• [Exercise goal]
The data below holds a line containing "# ---- helpers" and a line containing "carried.location, carried.rotation_quaternion = m.translation, q"; please quote exactly those two lines and every line between them, and nothing else.

• [Supplied information]
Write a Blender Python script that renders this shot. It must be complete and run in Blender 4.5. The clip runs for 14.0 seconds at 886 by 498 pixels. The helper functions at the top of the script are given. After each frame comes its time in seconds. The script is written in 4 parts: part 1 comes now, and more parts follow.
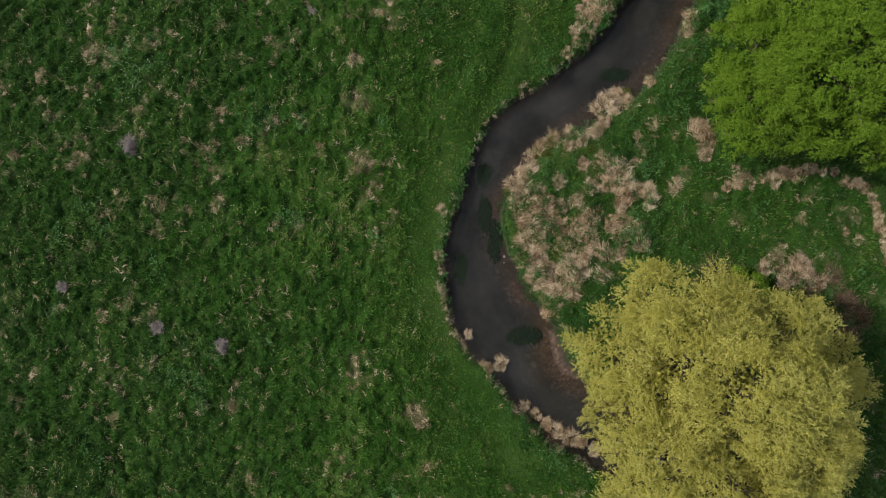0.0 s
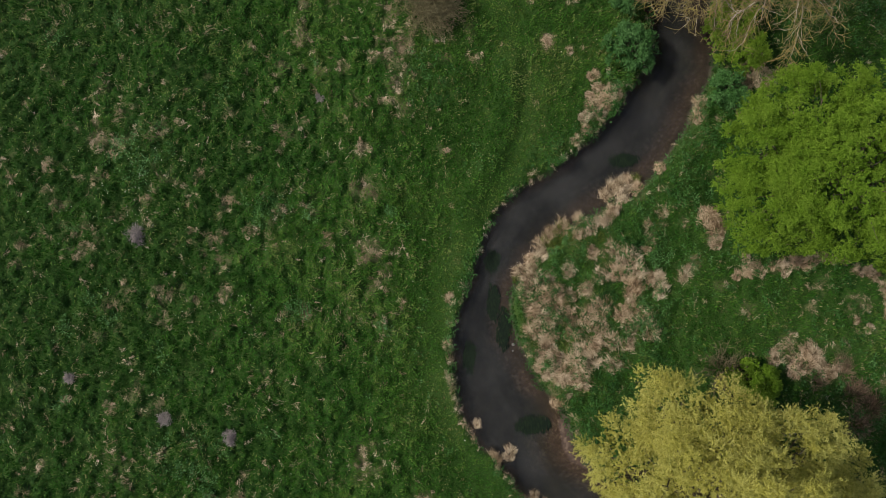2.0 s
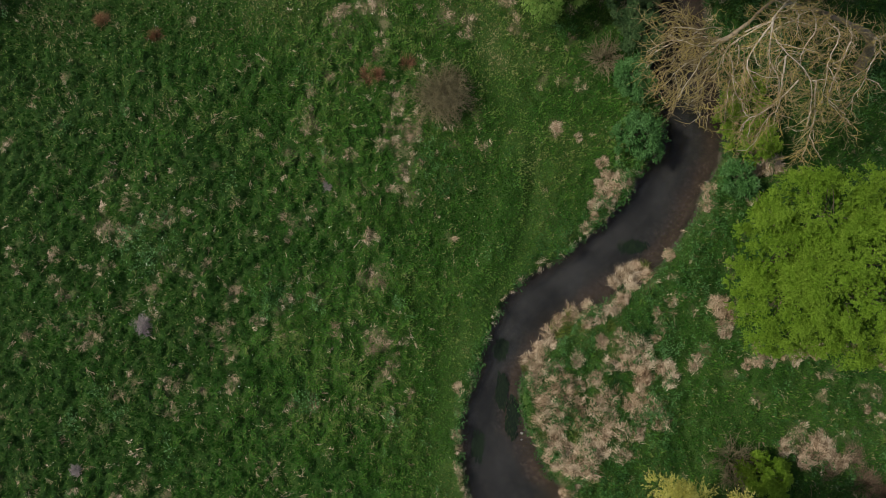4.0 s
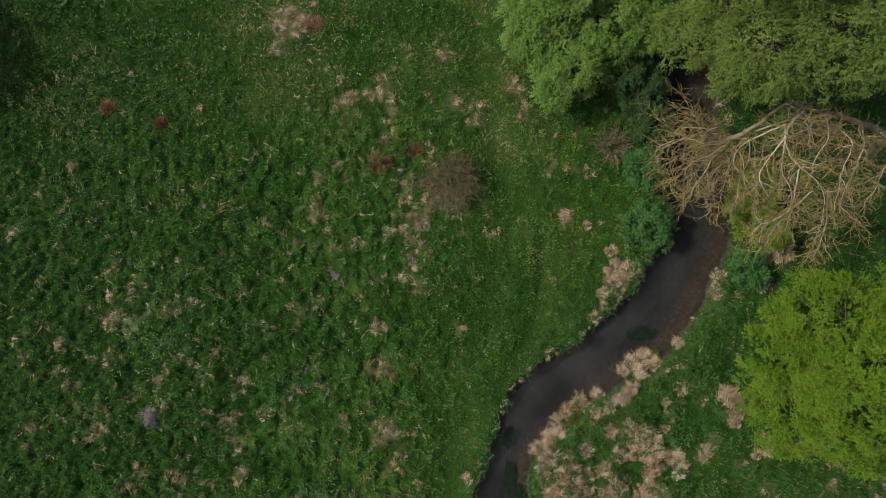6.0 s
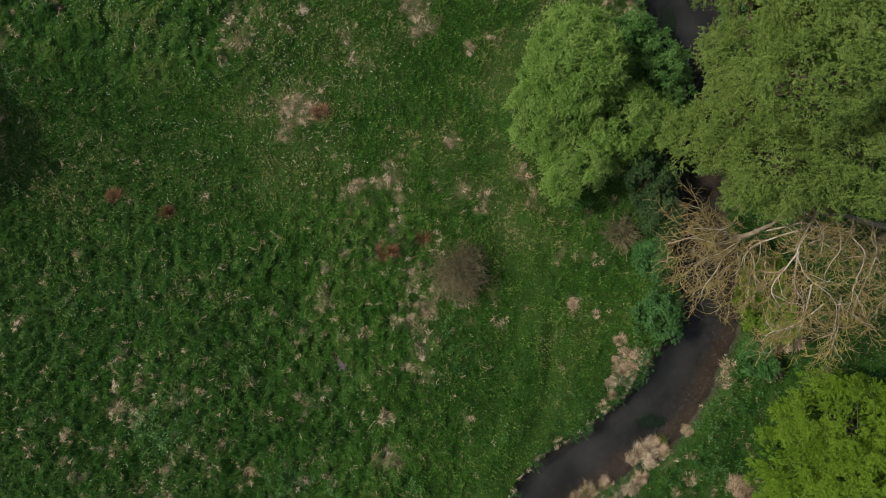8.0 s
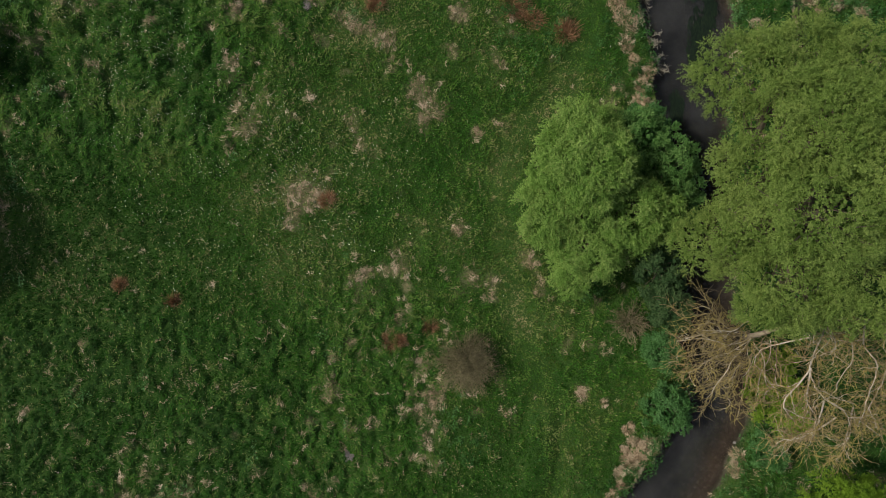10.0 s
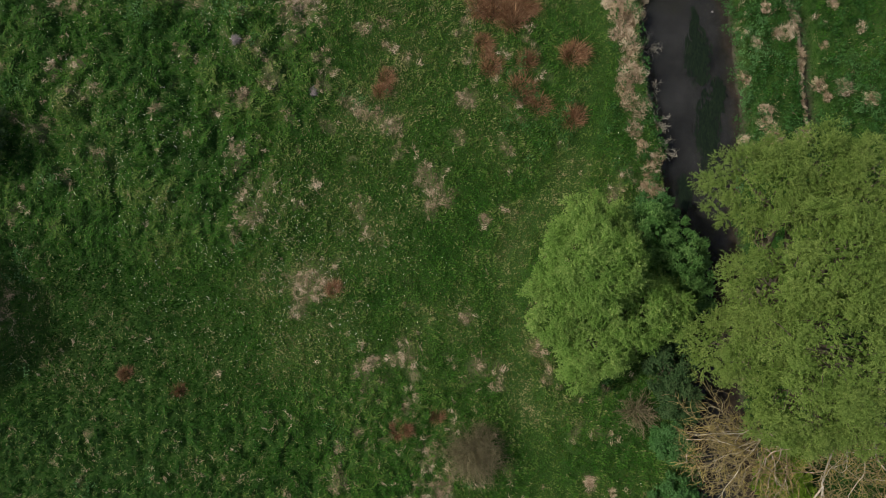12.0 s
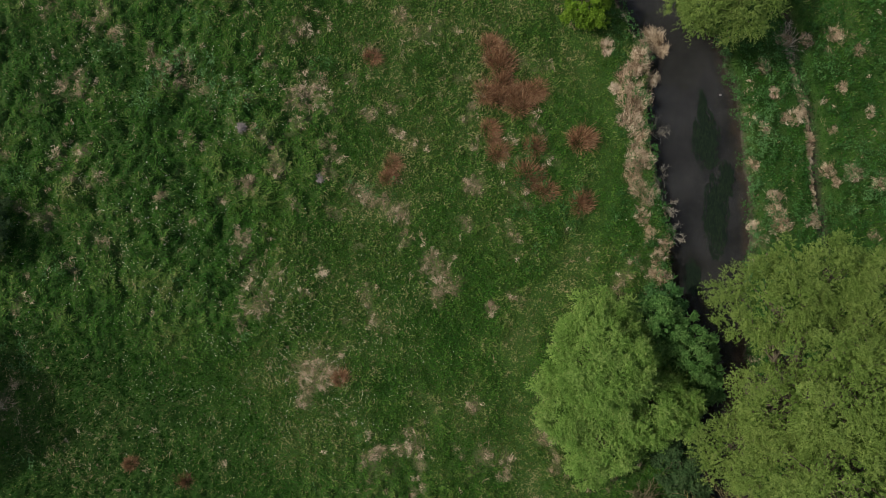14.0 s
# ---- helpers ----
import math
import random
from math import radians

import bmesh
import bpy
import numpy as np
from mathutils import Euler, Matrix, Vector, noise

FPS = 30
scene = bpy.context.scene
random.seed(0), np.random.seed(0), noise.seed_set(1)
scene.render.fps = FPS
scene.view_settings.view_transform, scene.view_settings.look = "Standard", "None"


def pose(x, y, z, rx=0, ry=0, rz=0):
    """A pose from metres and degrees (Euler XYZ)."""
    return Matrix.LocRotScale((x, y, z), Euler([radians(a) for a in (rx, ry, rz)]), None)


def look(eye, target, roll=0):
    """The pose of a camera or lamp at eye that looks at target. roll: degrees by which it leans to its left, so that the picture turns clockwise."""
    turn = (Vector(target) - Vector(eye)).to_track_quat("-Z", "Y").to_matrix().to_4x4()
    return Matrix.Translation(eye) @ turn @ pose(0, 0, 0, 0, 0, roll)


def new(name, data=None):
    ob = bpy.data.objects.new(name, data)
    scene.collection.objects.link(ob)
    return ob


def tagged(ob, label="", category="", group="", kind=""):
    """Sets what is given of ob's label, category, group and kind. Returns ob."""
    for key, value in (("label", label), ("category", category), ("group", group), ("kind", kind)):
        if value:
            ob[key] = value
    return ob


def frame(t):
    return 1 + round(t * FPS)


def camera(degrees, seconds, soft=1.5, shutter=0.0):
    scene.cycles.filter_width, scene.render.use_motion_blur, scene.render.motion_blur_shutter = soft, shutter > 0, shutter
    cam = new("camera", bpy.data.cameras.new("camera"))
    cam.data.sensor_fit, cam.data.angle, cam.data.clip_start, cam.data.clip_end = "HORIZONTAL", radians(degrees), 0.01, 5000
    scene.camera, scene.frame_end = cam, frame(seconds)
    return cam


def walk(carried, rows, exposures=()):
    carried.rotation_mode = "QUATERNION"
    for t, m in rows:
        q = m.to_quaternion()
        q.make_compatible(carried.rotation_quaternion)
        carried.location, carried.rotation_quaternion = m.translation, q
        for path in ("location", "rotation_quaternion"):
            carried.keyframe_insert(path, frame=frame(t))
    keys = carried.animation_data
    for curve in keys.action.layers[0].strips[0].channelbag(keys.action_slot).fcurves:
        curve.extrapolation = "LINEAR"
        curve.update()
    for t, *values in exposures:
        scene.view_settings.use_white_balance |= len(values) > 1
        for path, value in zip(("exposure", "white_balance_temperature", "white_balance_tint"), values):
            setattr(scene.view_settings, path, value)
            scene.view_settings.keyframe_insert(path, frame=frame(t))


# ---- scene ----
# ---------------------------------------------------------------- camera: a straight, level flight over the meadow
EYE, TILT, LEAN = 30.0, 2.278, -0.640
cam = camera(70.0, 14.0, soft=0.95)


def eye_at(t):
    """The aircraft drifts a little to its left while it flies along +y."""
    return (-0.2075 * t + 0.0019 * t * t, 2.1164 * t - 0.00177 * t * t, EYE)


walk(cam, [(k / 2, pose(*eye_at(k / 2), TILT, 0, -0.0099 * k / 2) @ pose(0, 0, 0, 0, LEAN, 0)) for k in range(29)],
     exposures=[(0.0, 0.0), (14.0, 0.0)])

# ---------------------------------------------------------------- daylight: hazy sun from the west
SUN_FROM = Vector((-1.0, 0.10, 1.0)).normalized()
world = bpy.data.worlds.new("sky")
scene.world = world
world.use_nodes = True
sky = world.node_tree.nodes.new("ShaderNodeTexSky")
sky.sky_type, sky.sun_disc, sky.dust_density, sky.ozone_density = "NISHITA", False, 5.0, 0.5
sky.sun_elevation = math.asin(SUN_FROM.z)
sky.sun_rotation = math.atan2(SUN_FROM.x, SUN_FROM.y) % (2 * math.pi)
world.node_tree.links.new(sky.outputs[0], world.node_tree.nodes["Background"].inputs[0])
world.node_tree.nodes["Background"].inputs[1].default_value = 0.115
sun = new("sun", bpy.data.lights.new("sun", "SUN"))
sun.data.energy, sun.data.angle, sun.data.color = 2.82, radians(1.5), (1.0, 0.95, 0.86)
sun.matrix_world = look(SUN_FROM * 80, (0, 0, 0))

# ---------------------------------------------------------------- small tools

def hashed(ix, iy, seed):
    h = np.sin(ix * 127.1 + iy * 311.7 + seed * 74.7) * 43758.5453
    return h - np.floor(h)


def value_noise(x, y, seed):
    ix, iy = np.floor(x), np.floor(y)
    fx, fy = x - ix, y - iy
    fx, fy = fx * fx * (3 - 2 * fx), fy * fy * (3 - 2 * fy)
    a, b = hashed(ix, iy, seed), hashed(ix + 1, iy, seed)
    c, d = hashed(ix, iy + 1, seed), hashed(ix + 1, iy + 1, seed)
    return (a + (b - a) * fx) * (1 - fy) + (c + (d - c) * fx) * fy


def fbm(x, y, size, seed=0, octaves=3):
    """Smooth noise, about 0 to 1, whose largest lumps are of that size in metres."""
    total, gain, weight = 0, 1.0, 0
    for k in range(octaves):
        c, s = math.cos(0.6 + k), math.sin(0.6 + k)
        u, v = (c * x - s * y) / size, (s * x + c * y) / size
        total = total + gain * value_noise(u + 17.3 * k, v - 9.1 * k, seed + 5 * k)
        weight, gain, size = weight + gain, gain * 0.5, size * 0.5
    return total / weight


def smooth(a, b, x):
    t = np.clip((x - a) / (b - a), 0, 1)
    return t * t * (3 - 2 * t)


def array_mesh(name, verts, faces, material, tint=None):
    """A mesh from arrays: verts (n, 3), faces (m, 3 or 4); tint is kept as a point attribute."""
    me = bpy.data.meshes.new(name)
    sides = faces.shape[1]
    me.vertices.add(len(verts))
    me.vertices.foreach_set("co", np.asarray(verts, np.float32).ravel())
    me.loops.add(faces.size)
    me.loops.foreach_set("vertex_index", np.asarray(faces, np.int32).ravel())
    me.polygons.add(len(faces))
    me.polygons.foreach_set("loop_start", np.arange(0, faces.size, sides, dtype=np.int32))
    if tint is not None:
        me.attributes.new("tint", "FLOAT", "POINT").data.foreach_set("value", np.asarray(tint, np.float32))
    me.update(calc_edges=True)
    me.materials.append(material)
    return me


def shaded(me):
    me.polygons.foreach_set("use_smooth", np.ones(len(me.polygons), bool))
    return me


def part(name, me, parent, label=""):
    ob = new(name, me)
    ob.parent = parent
    return tagged(ob, label) if label else ob


def unit(v):
    return v / np.maximum(np.linalg.norm(v, axis=1, keepdims=True), 1e-9)


def kites(base, way, length, width, droop, tint, seed=0, mid=0.5, facing=None):
    """Leaf or blade shapes: from base along way, sagging by droop of their length towards the tip."""
    r = np.random.default_rng(seed)
    n = len(base)
    length, width = np.broadcast_to(length, n)[:, None], np.broadcast_to(width, n)[:, None]
    if facing is None:
        facing = unit(r.normal(size=(n, 3)) * (1, 1, 0.6) + (0, 0, 1.2))
    side = unit(np.cross(way, facing))
    middle = base + way * length * mid
    tip = base + way * length
    tip[:, 2] -= (np.broadcast_to(droop, n)[:, None] * length)[:, 0]
    verts = np.stack([base, middle - side * width / 2, middle + side * width / 2, tip], 1).reshape(-1, 3)
    k = np.arange(n)[:, None] * 4
    faces = np.concatenate([k + (0, 1, 2), k + (1, 3, 2)], 0)
    return verts, faces, np.repeat(np.broadcast_to(tint, n), 4)


def leaflets(base, way, length, width, droop, tint, seed=0, facing=None):
    """Small leaves of one triangle each, turned towards facing."""
    r = np.random.default_rng(seed)
    n = len(base)
    length, width = np.broadcast_to(length, n)[:, None], np.broadcast_to(width, n)[:, None]
    if facing is None:
        facing = unit(r.normal(size=(n, 3)) * (1, 1, 0.6) + (0, 0, 1.2))
    side = unit(np.cross(way, facing))
    tip = base + way * length
    tip[:, 2] -= (np.broadcast_to(droop, n)[:, None] * length)[:, 0]
    verts = np.stack([base - side * width / 2, base + side * width / 2, tip], 1).reshape(-1, 3)
    return verts, np.arange(n)[:, None] * 3 + np.arange(3), np.repeat(np.broadcast_to(tint, n), 3)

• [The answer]
# ---- helpers ----
import math
import random
from math import radians

import bmesh
import bpy
import numpy as np
from mathutils import Euler, Matrix, Vector, noise

FPS = 30
scene = bpy.context.scene
random.seed(0), np.random.seed(0), noise.seed_set(1)
scene.render.fps = FPS
scene.view_settings.view_transform, scene.view_settings.look = "Standard", "None"


def pose(x, y, z, rx=0, ry=0, rz=0):
    """A pose from metres and degrees (Euler XYZ)."""
    return Matrix.LocRotScale((x, y, z), Euler([radians(a) for a in (rx, ry, rz)]), None)


def look(eye, target, roll=0):
    """The pose of a camera or lamp at eye that looks at target. roll: degrees by which it leans to its left, so that the picture turns clockwise."""
    turn = (Vector(target) - Vector(eye)).to_track_quat("-Z", "Y").to_matrix().to_4x4()
    return Matrix.Translation(eye) @ turn @ pose(0, 0, 0, 0, 0, roll)


def new(name, data=None):
    ob = bpy.data.objects.new(name, data)
    scene.collection.objects.link(ob)
    return ob


def tagged(ob, label="", category="", group="", kind=""):
    """Sets what is given of ob's label, category, group and kind. Returns ob."""
    for key, value in (("label", label), ("category", category), ("group", group), ("kind", kind)):
        if value:
            ob[key] = value
    return ob


def frame(t):
    return 1 + round(t * FPS)


def camera(degrees, seconds, soft=1.5, shutter=0.0):
    scene.cycles.filter_width, scene.render.use_motion_blur, scene.render.motion_blur_shutter = soft, shutter > 0, shutter
    cam = new("camera", bpy.data.cameras.new("camera"))
    cam.data.sensor_fit, cam.data.angle, cam.data.clip_start, cam.data.clip_end = "HORIZONTAL", radians(degrees), 0.01, 5000
    scene.camera, scene.frame_end = cam, frame(seconds)
    return cam


def walk(carried, rows, exposures=()):
    carried.rotation_mode = "QUATERNION"
    for t, m in rows:
        q = m.to_quaternion()
        q.make_compatible(carried.rotation_quaternion)
        carried.location, carried.rotation_quaternion = m.translation, q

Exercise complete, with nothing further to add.